Some games also used Ogg FLAC background music. That format takes up a lot of storage, and Safari could not decode it at all when I was playing in the browser, though Chrome probably can. I do care about HiFi when I’m listening to music, but for game BGM that feels unnecessary. So for files like that, I convert them into normal lossy Ogg with:
ffmpeg -i input.flac.ogg -c:a vorbis -strict -2 -q:a 10 output.ogg
RPG Maker XP / VX / VA
Games made with RPG Maker XP/VX/VA are built around RGSS, which is based on Ruby. As scripts, they have the ingredients for cross-platform use, but the official runtime was never made truly cross-platform, so they do not run directly on macOS.
The good news is that mkxp-z can run RPG Maker XP/VX/VA games across platforms, so I’ve collected some of those as well.
Their assets are usually protected only by very light obfuscation and are often packed into a single RGSSAD file. Extracting those is easy enough with the same RPG Maker Decrypter tool.
These games also have another quirk: some of them require RTP to run. RTP is basically the official shared asset package that ships with RPG Maker. Presumably it was originally intended as a storage-saving mechanism, which makes it a little strange that later MV/MZ releases moved away from that approach.
mkxp-z can load RTP through configuration, but since I’m already using hard links for deduplication, I don’t bother maintaining RTP separately. I just merge the RTP assets directly into each game and let jdupes handle the duplicates. That has one extra advantage: some XP/VX/VA assets may also overlap with MV/MZ assets, so hard-link deduplication can eliminate those duplicates too.
Ren’Py
Ren’Py is a bit different. The engine itself does not come with a major pool of shared public assets, so duplicate files are less of a general problem.

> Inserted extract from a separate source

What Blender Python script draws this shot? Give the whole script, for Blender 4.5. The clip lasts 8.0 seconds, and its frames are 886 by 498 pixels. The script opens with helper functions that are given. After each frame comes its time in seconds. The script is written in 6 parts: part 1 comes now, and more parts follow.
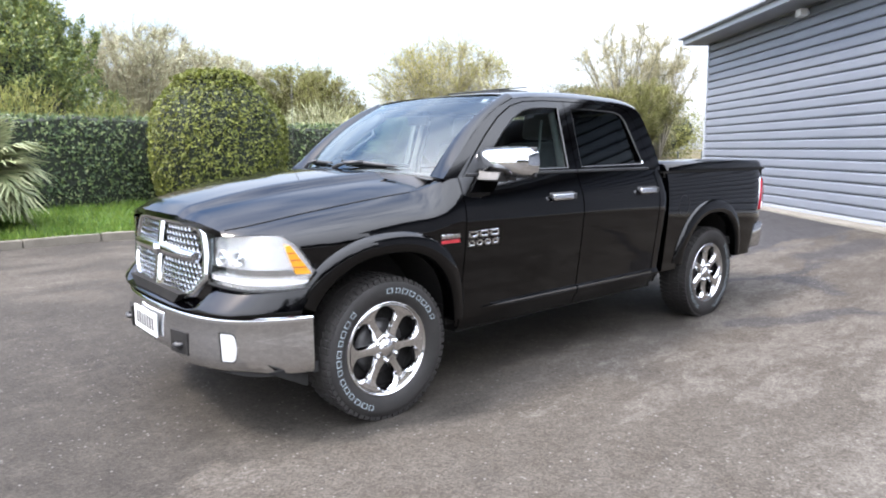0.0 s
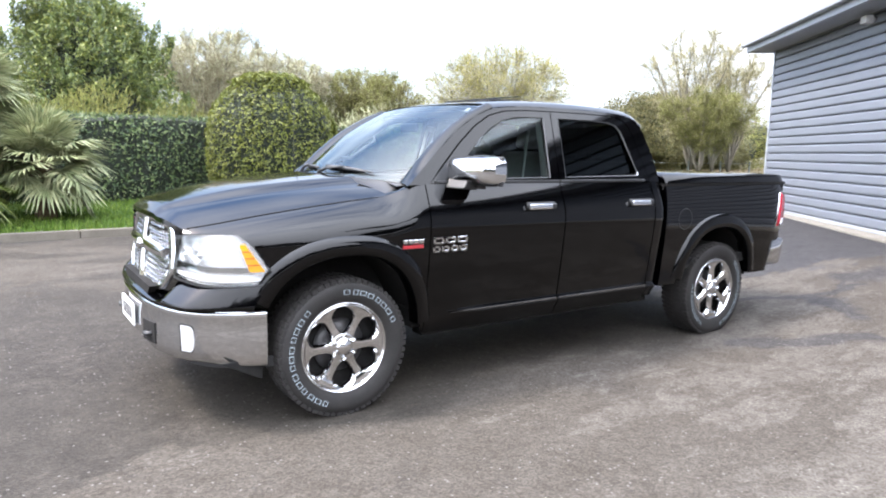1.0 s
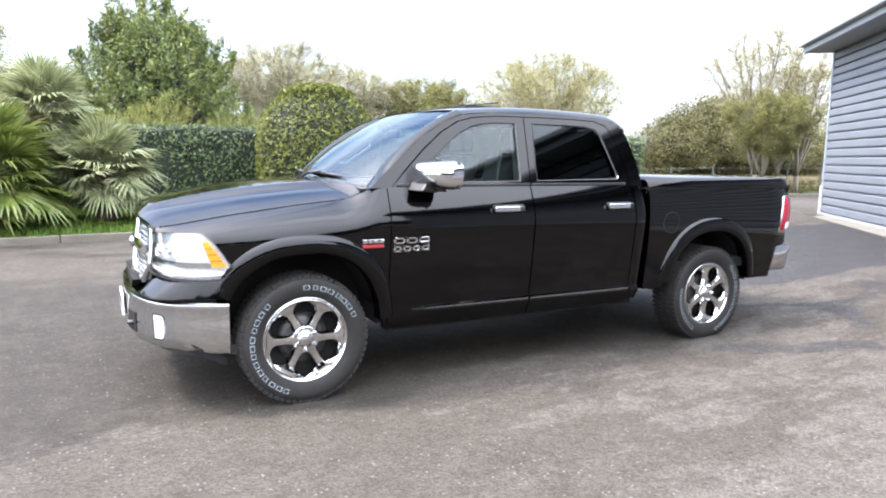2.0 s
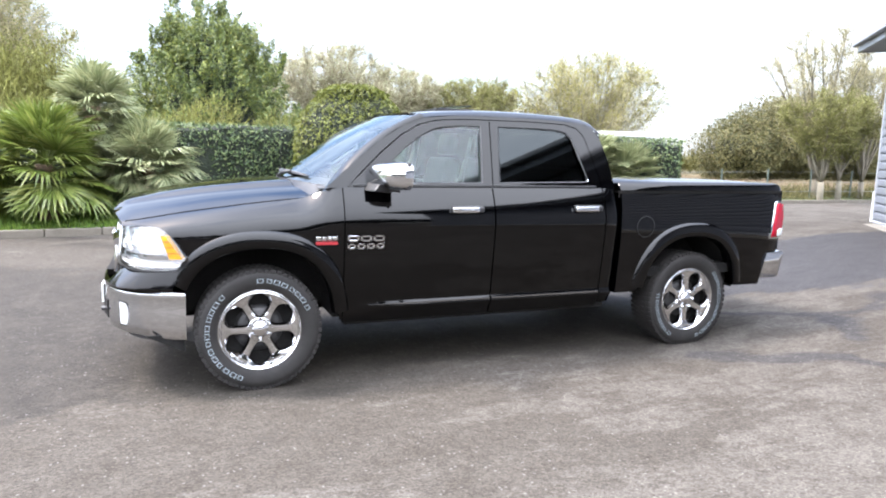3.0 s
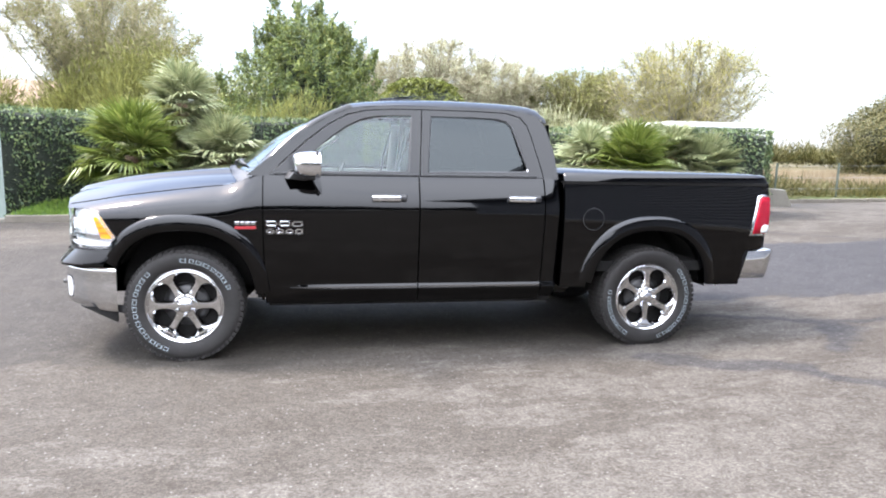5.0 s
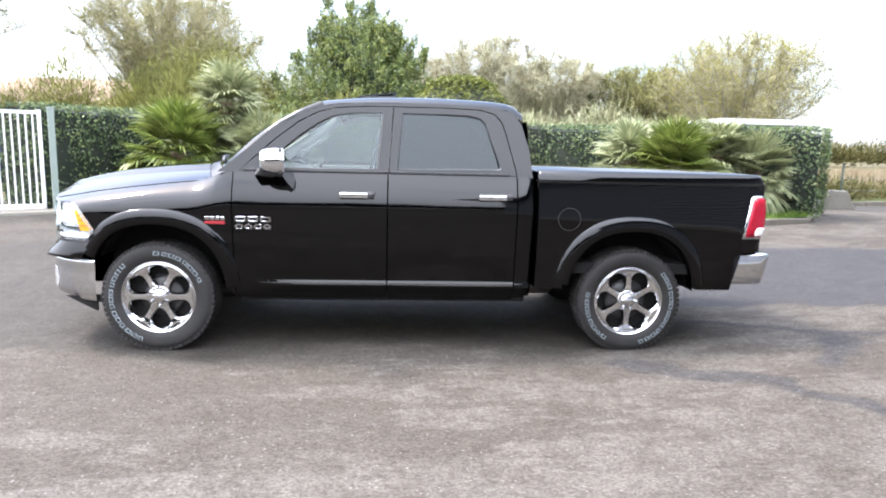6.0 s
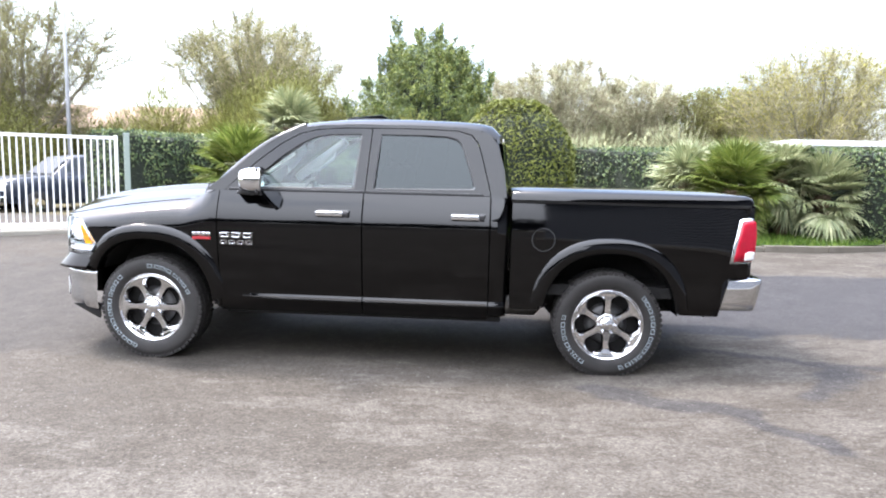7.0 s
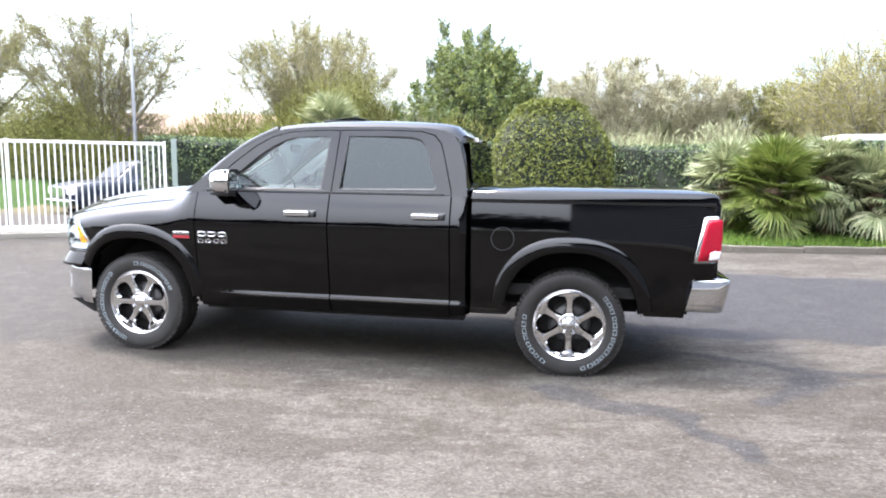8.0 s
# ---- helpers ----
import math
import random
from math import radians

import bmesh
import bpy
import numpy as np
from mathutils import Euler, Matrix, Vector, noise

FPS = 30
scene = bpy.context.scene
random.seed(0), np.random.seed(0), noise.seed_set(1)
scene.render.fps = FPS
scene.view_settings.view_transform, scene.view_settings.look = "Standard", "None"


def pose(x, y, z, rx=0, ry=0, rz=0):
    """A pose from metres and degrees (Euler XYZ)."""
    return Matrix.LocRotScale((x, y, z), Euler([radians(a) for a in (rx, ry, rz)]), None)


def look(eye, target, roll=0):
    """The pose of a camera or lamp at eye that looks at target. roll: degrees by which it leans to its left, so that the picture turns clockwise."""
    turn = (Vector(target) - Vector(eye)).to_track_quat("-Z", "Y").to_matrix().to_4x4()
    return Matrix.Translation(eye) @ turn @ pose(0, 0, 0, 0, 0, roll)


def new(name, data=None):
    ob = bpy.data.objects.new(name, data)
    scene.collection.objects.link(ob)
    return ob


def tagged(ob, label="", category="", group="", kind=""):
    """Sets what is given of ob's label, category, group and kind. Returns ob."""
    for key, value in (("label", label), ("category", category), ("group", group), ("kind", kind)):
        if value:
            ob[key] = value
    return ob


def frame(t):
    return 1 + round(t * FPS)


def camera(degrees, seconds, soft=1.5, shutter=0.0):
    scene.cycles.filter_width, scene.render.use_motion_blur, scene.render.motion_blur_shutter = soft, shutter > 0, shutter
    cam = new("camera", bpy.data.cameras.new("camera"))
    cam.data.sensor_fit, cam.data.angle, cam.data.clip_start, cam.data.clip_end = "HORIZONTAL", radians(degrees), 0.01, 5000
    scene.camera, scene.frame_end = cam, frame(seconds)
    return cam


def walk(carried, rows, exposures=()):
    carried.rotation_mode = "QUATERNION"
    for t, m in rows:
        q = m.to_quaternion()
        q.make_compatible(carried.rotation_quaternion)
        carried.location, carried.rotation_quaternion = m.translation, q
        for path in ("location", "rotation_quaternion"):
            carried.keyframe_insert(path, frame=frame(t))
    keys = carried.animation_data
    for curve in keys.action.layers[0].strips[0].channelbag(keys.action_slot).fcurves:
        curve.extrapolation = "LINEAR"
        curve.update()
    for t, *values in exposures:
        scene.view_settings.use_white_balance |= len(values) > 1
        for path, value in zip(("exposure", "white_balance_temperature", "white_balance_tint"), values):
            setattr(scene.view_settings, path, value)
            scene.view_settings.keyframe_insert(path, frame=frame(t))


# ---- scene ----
cam = camera(67.2, 8.0, soft=2.0, shutter=0.0)
PATH = [
    (0, (-2.128, -3.941, 1.518), (-0.84, -2.44, 1.221), -0.1),
    (0.5, (-1.912, -4.145, 1.513), (-0.728, -2.56, 1.217), 1.1),
    (1, (-1.656, -4.416, 1.549), (-0.543, -2.779, 1.261), 1.2),
    (1.5, (-1.417, -4.689, 1.538), (-0.383, -2.999, 1.265), 1.0),
    (3, (-0.508, -5.413, 1.576), (0.237, -3.578, 1.3), 1.4),
    (3.5, (-0.18, -5.534, 1.578), (0.56, -3.693, 1.329), 3.0),
    (4, (0.186, -5.703, 1.578), (0.78, -3.808, 1.343), 2.4),
    (4.5, (0.532, -5.857, 1.583), (0.968, -3.925, 1.308), 1.4),
    (5, (0.971, -5.903, 1.578), (1.328, -3.958, 1.275), 1.3),
    (6.5, (2.169, -5.979, 1.596), (2.175, -4.004, 1.282), 1.6),
    (7, (2.649, -6.007, 1.582), (2.514, -4.028, 1.332), 1.4),
    (7.5, (3.054, -6.023, 1.578), (2.791, -4.058, 1.314), -0.1),
    (8, (3.516, -5.961, 1.586), (3.158, -4.009, 1.336), 0.7),
]
walk(cam, [(t, look(eye, target, roll)) for t, eye, target, roll in PATH], [(t, stops + 1.6, 6500, 13) for t, stops in ((0.0, 0.95), (0.5, 1.0), (1.0, 1.1), (1.5, 1.15), (3.5, 1.22), (5.0, 1.2), (8.0, 1.24))])

# ---- light: bright thin overcast ----
SUN_DIR = Vector((-0.52, 0.22, 0.83)).normalized()
world = bpy.data.worlds.new("sky")
scene.world = world
world.use_nodes = True
wn, wl = world.node_tree.nodes, world.node_tree.links
sky = wn.new("ShaderNodeTexSky")
sky.sky_type = "NISHITA"
sky.sun_disc = False
sky.sun_elevation = math.asin(SUN_DIR.z)
sky.sun_rotation = math.atan2(SUN_DIR.x, SUN_DIR.y)
sky.air_density, sky.dust_density, sky.ozone_density = 1.0, 1.5, 1.0
grey = wn.new("ShaderNodeHueSaturation")
grey.inputs["Saturation"].default_value = 1.3
grey.inputs["Value"].default_value = 1.6
wl.new(sky.outputs[0], grey.inputs["Color"])
veil = wn.new("ShaderNodeMix")
veil.data_type = "RGBA"
# thin cloud, thicker towards the horizon, with soft uneven streaks
way = wn.new("ShaderNodeTexCoord")
cut = wn.new("ShaderNodeSeparateXYZ")
wl.new(way.outputs["Generated"], cut.inputs[0])
stretch = wn.new("ShaderNodeMapping")
stretch.inputs["Scale"].default_value = (1.0, 3.0, 3.0)
wl.new(way.outputs["Generated"], stretch.inputs["Vector"])
cloud = wn.new("ShaderNodeTexNoise")
cloud.inputs["Scale"].default_value, cloud.inputs["Detail"].default_value = 2.3, 6.0
wl.new(stretch.outputs[0], cloud.inputs["Vector"])
thick = wn.new("ShaderNodeMapRange")
thick.inputs["From Min"].default_value, thick.inputs["From Max"].default_value = 0.2, 0.6
thick.inputs["To Min"].default_value, thick.inputs["To Max"].default_value = 0.3, -0.05
wl.new(cut.outputs["Z"], thick.inputs["Value"])
amount = wn.new("ShaderNodeMath")
amount.operation = "MULTIPLY_ADD"
amount.inputs[1].default_value = 1.35
wl.new(cloud.outputs["Fac"], amount.inputs[0])
wl.new(thick.outputs[0], amount.inputs[2])
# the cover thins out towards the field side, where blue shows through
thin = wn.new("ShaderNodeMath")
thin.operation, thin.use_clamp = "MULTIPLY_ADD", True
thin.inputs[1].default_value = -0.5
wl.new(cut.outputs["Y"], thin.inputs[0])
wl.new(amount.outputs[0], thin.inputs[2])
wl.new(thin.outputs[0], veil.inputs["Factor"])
veil.inputs["B"].default_value = (11.2, 12.0, 13.4, 1)
wl.new(grey.outputs[0], veil.inputs["A"])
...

Still, some of the Ren’Py games I play are part of long-running series, and those series often reuse a large amount of art and audio between installments. Developers usually don’t bother to share those resources in a space-efficient way for players, and Ren’Py games also package data into archive files, so unpacking is still necessary before deduplication can do anything useful.
Ren’Py’s .rpa archives are easy to extract. There is an existing tool called unrpa, and you can install it directly with pip.
I do wonder why these engines love bundling resources into single package files when unpacking them is often this easy. Maybe it helps performance.
That said, because Ren’Py doesn’t have much in the way of common engine assets, unpacking is not always worth it. If the game is not part of a series, deduplication opportunities may be limited, and unpacking can actually make storage usage worse. A large archive can take less real disk space than a pile of small files because the file system allocates storage in clusters, so misalignment overhead starts to matter.
Checking whether it actually saved space
After all of that, the easiest way to verify the result is to compare du -sh and du -shl.
Here’s what I got after slimming down my game library:
~ % du -sh Game
33G Game
~ % du -shl Game
47G Game
That is a pretty respectable difference.
And with SSD prices where they are now, anything that reduces the need for more capacity feels worthwhile. Then again, all of this content can be downloaded again anyway, so the most effective storage-saving strategy might still be the boring one: just delete the games after finishing them 😂.